Overview: social media metrics

All this hubbub about social media marketing has prompted me to scour the web for what organizations are doing about implementing this as part of their customer life cycle management strategy. If this scenario hasn't happened in your workplace yet, it might some day and it's best to at least have a body of knowledge when your boss or client asks for your insight about this very topic.

For a top-level overview, poplabs has put together a pretty succinct presentation about social media metrics. The premise behind the slides is: how do you measure the impact of your social media marketing campaign?

According to poplabs, social media is supported on the techdev side by entities like YouTube, Technorati, FeedBurner, Wikipedia, LinkedIn, Facebook, VIRB, MySpace, twitter, Pownce, digg,, etc. There is a growing trend in the number of companies willing to adopt conversation marketing as a means to include customers in a product or service life cycle. Ultimately, this creates solid customer relationships because the customer believes they are not only being heard, but something is being done about it. Social media is an interrelational strategy that collaborates with and connects to web and internet marketing strategy.

Web strategy encompasses where customers get their news and information about a company's products and services. It should first be a solid, well developed website with all the necessary details a customer needs to perform a transaction, or as marketers call it, to respond to a call-to-action (e.g., customer fills out a contact form, requests more information or a demo, or purchases directly from the website).

Internet marketing strategy covers how the customers are pushed or pulled to website properties, whether it's by affiliate networks, banner ad exchanges, pay per click (PPC), search ads (SEO, SEM), or through online public relations efforts.

Social media enables customers to have an open feedback channel with a company, its core product groups, or with specific brands. It is supposed to use one-to-one relationships and personal-or-business social networks to succeed.

Influence and Engagement are two metrics that poplabs identifies as being the most important for social media.
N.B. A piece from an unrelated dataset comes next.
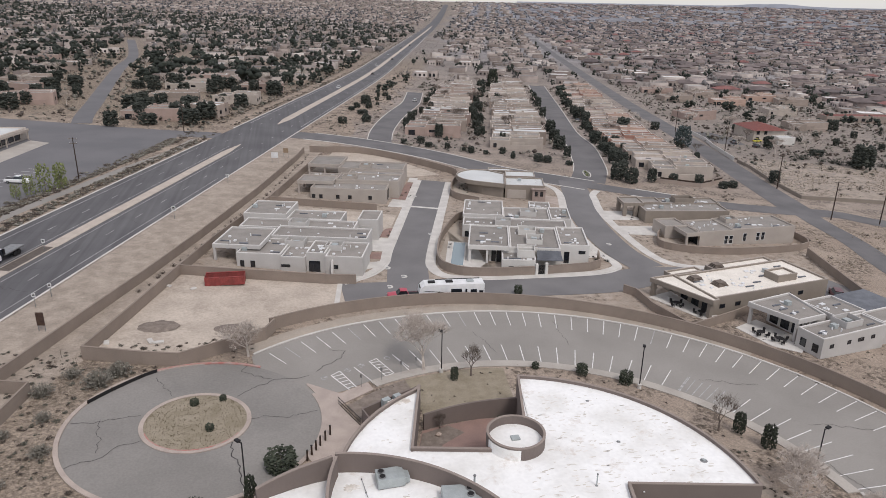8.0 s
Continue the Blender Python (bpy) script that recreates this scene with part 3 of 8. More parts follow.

These concepts have always been around since the dawn of marketing where a person's influence traditionally drives referrals and cross-sell opportunities; and engagement is how far a referral is willing to become a lifetime customer of a particular product or service.

Tracking and measuring social media is also nothing new. This involves classic competitive intelligence where you look at key employees and CXOs, relevant industry sites, domains and urls, product/service names, product/service urls, tracking competitor activity for like products/services, insider activity, newsgroups, blog comments, etc.